BEGIN

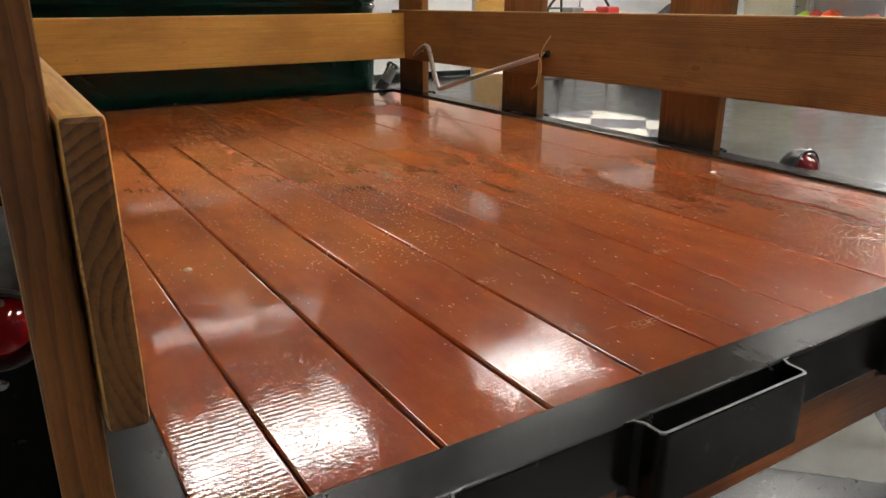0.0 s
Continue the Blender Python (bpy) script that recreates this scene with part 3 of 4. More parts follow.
POCKETS = [(-0.660, 0), (-0.243, 0), (0.193, 0), (0.628, 0)]
pocket_bm = pocket_mesh()
# upward lips take the paler worn steel with the painted glint
for f in pocket_bm.faces:
    f.material_index = 1 if f.normal.z > 0.45 else 0
first = part("stake_pocket", pocket_bm, STEEL, truck, "black steel stake pocket, empty", m=pose(POCKETS[0][0], YR0 + 0.001, TOP), smooth=False)
LEFT_S = [(0.036, 0.212), (0.772, 0.949), (1.455, 1.632), (2.133, 2.308)]
RIGHT_S = [(0.013, 0.192), (0.784, 0.964), (1.468, 1.654), (2.170, 2.352)]
first.data.materials.append(STEEL_WORN_GLINT)
spots = [pose(x, YR0 + 0.001, TOP) for x, _ in POCKETS[1:]]
spots += [pose(XL0 + SKEW * (a + b) / 2 + 0.001, (a + b) / 2, TOP, 0, 0, -90 - math.degrees(SKEW)) for a, b in LEFT_S]
spots += [pose(XR0 - SKEW_R * (a + b) / 2 - 0.001, (a + b) / 2, TOP, 0, 0, 90 + math.degrees(SKEW_R)) for a, b in RIGHT_S]
for m in spots:
    ob = new("stake_pocket", first.data)
    ob.parent, ob.matrix_basis = truck, m

# wood under the bed
board("rear_sill", 1.46, 0.098, 0.045, SILL, truck, along((CX, 0.052, 0.631), X, Z, Y * -1), 0.003, "orange-brown stained wooden cross sill")
for y in (0.62, 1.2, 1.8, 2.33):
    board("cross_sill", 1.38, 0.06, 0.09, SILL, truck, along((CX, y, 0.63), X, Y, Z), 0.003)
for x in (-0.522, 0.498):
    board("long_sill", 2.9, 0.112, 0.104, SILL, truck, along((x, 0.03 + 1.45, 0.528), Y, Z, X), 0.004, "stained wooden chassis sill")
    part("chassis_rail", box((x - 0.03, 0.25, 0.38), (x + 0.03, 4.9, 0.47), 0.004), STEEL, truck)

# planks
EDGES = [XL1, -0.640, -0.517, -0.397, -0.272, -0.153, -0.094, 0.022, 0.091, 0.219, 0.348, 0.471, 0.605, XR1]
# half the gap and the rounding at each joint: open and eased on the wall side, tight further over
JOINTS = [(0.0008, 0.0015), (0.0008, 0.0026), (0.0016, 0.0036), (0.0016, 0.0040), (0.0015, 0.0028), (0.0013, 0.0010), (0.0013, 0.0005), (0.0011, 0.0005), (0.0006, 0.0004), (0.0014, 0.0005), (0.0014, 0.0005), (0.0006, 0.0004), (0.0014, 0.0005), (0.0008, 0.0010)]
RISE = (0.0, 0.0004, 0.0002, 0.0003, -0.0002, 0.0004, 0.0, 0.0003, -0.0003, 0.0006, -0.0004, 0.0005, 0.0)


def plank_mesh(width, left, right):
    """A plank along local x, its long edges rounded over as each joint has it: y runs to the wall side."""
    y0, y1 = -width / 2 + right[0], width / 2 - left[0]
    prof = [(y0, -0.019)]
    for k in range(6):
        a = radians(18 * k)
        prof.append((y0 + right[1] * (1 - math.cos(a)), -right[1] * (1 - math.sin(a))))
    for k in range(6):
        a = radians(90 - 18 * k)
        prof.append((y1 - left[1] * (1 - math.cos(a)), -left[1] * (1 - math.sin(a))))
    prof.append((y1, -0.019))
    bm = bmesh.new()
    rows = [[bm.verts.new((x, y, z)) for y, z in prof] for x in (YR1 + 0.0015, YN1 - 0.0015)]
    n = len(prof)
    for i in range(n):
        bm.faces.new((rows[0][i], rows[1][i], rows[1][(i + 1) % n], rows[0][(i + 1) % n]))
    bm.faces.new(rows[0])
    bm.faces.new(list(reversed(rows[1])))
    bmesh.ops.recalc_face_normals(bm, faces=bm.faces)
    return bm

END

Word for word, quote the full listing, omitting every picture.

0.0 s
Continue the Blender Python (bpy) script that recreates this scene with part 3 of 4. More parts follow.
POCKETS = [(-0.660, 0), (-0.243, 0), (0.193, 0), (0.628, 0)]
pocket_bm = pocket_mesh()
# upward lips take the paler worn steel with the painted glint
for f in pocket_bm.faces:
    f.material_index = 1 if f.normal.z > 0.45 else 0
first = part("stake_pocket", pocket_bm, STEEL, truck, "black steel stake pocket, empty", m=pose(POCKETS[0][0], YR0 + 0.001, TOP), smooth=False)
LEFT_S = [(0.036, 0.212), (0.772, 0.949), (1.455, 1.632), (2.133, 2.308)]
RIGHT_S = [(0.013, 0.192), (0.784, 0.964), (1.468, 1.654), (2.170, 2.352)]
first.data.materials.append(STEEL_WORN_GLINT)
spots = [pose(x, YR0 + 0.001, TOP) for x, _ in POCKETS[1:]]
spots += [pose(XL0 + SKEW * (a + b) / 2 + 0.001, (a + b) / 2, TOP, 0, 0, -90 - math.degrees(SKEW)) for a, b in LEFT_S]
spots += [pose(XR0 - SKEW_R * (a + b) / 2 - 0.001, (a + b) / 2, TOP, 0, 0, 90 + math.degrees(SKEW_R)) for a, b in RIGHT_S]
for m in spots:
    ob = new("stake_pocket", first.data)
    ob.parent, ob.matrix_basis = truck, m

# wood under the bed
board("rear_sill", 1.46, 0.098, 0.045, SILL, truck, along((CX, 0.052, 0.631), X, Z, Y * -1), 0.003, "orange-brown stained wooden cross sill")
for y in (0.62, 1.2, 1.8, 2.33):
    board("cross_sill", 1.38, 0.06, 0.09, SILL, truck, along((CX, y, 0.63), X, Y, Z), 0.003)
for x in (-0.522, 0.498):
    board("long_sill", 2.9, 0.112, 0.104, SILL, truck, along((x, 0.03 + 1.45, 0.528), Y, Z, X), 0.004, "stained wooden chassis sill")
    part("chassis_rail", box((x - 0.03, 0.25, 0.38), (x + 0.03, 4.9, 0.47), 0.004), STEEL, truck)

# planks
EDGES = [XL1, -0.640, -0.517, -0.397, -0.272, -0.153, -0.094, 0.022, 0.091, 0.219, 0.348, 0.471, 0.605, XR1]
# half the gap and the rounding at each joint: open and eased on the wall side, tight further over
JOINTS = [(0.0008, 0.0015), (0.0008, 0.0026), (0.0016, 0.0036), (0.0016, 0.0040), (0.0015, 0.0028), (0.0013, 0.0010), (0.0013, 0.0005), (0.0011, 0.0005), (0.0006, 0.0004), (0.0014, 0.0005), (0.0014, 0.0005), (0.0006, 0.0004), (0.0014, 0.0005), (0.0008, 0.0010)]
RISE = (0.0, 0.0004, 0.0002, 0.0003, -0.0002, 0.0004, 0.0, 0.0003, -0.0003, 0.0006, -0.0004, 0.0005, 0.0)


def plank_mesh(width, left, right):
    """A plank along local x, its long edges rounded over as each joint has it: y runs to the wall side."""
    y0, y1 = -width / 2 + right[0], width / 2 - left[0]
    prof = [(y0, -0.019)]
    for k in range(6):
        a = radians(18 * k)
        prof.append((y0 + right[1] * (1 - math.cos(a)), -right[1] * (1 - math.sin(a))))
    for k in range(6):
        a = radians(90 - 18 * k)
        prof.append((y1 - left[1] * (1 - math.cos(a)), -left[1] * (1 - math.sin(a))))
    prof.append((y1, -0.019))
    bm = bmesh.new()
    rows = [[bm.verts.new((x, y, z)) for y, z in prof] for x in (YR1 + 0.0015, YN1 - 0.0015)]
    n = len(prof)
    for i in range(n):
        bm.faces.new((rows[0][i], rows[1][i], rows[1][(i + 1) % n], rows[0][(i + 1) % n]))
    bm.faces.new(rows[0])
    bm.faces.new(list(reversed(rows[1])))
    bmesh.ops.recalc_face_normals(bm, faces=bm.faces)
    return bm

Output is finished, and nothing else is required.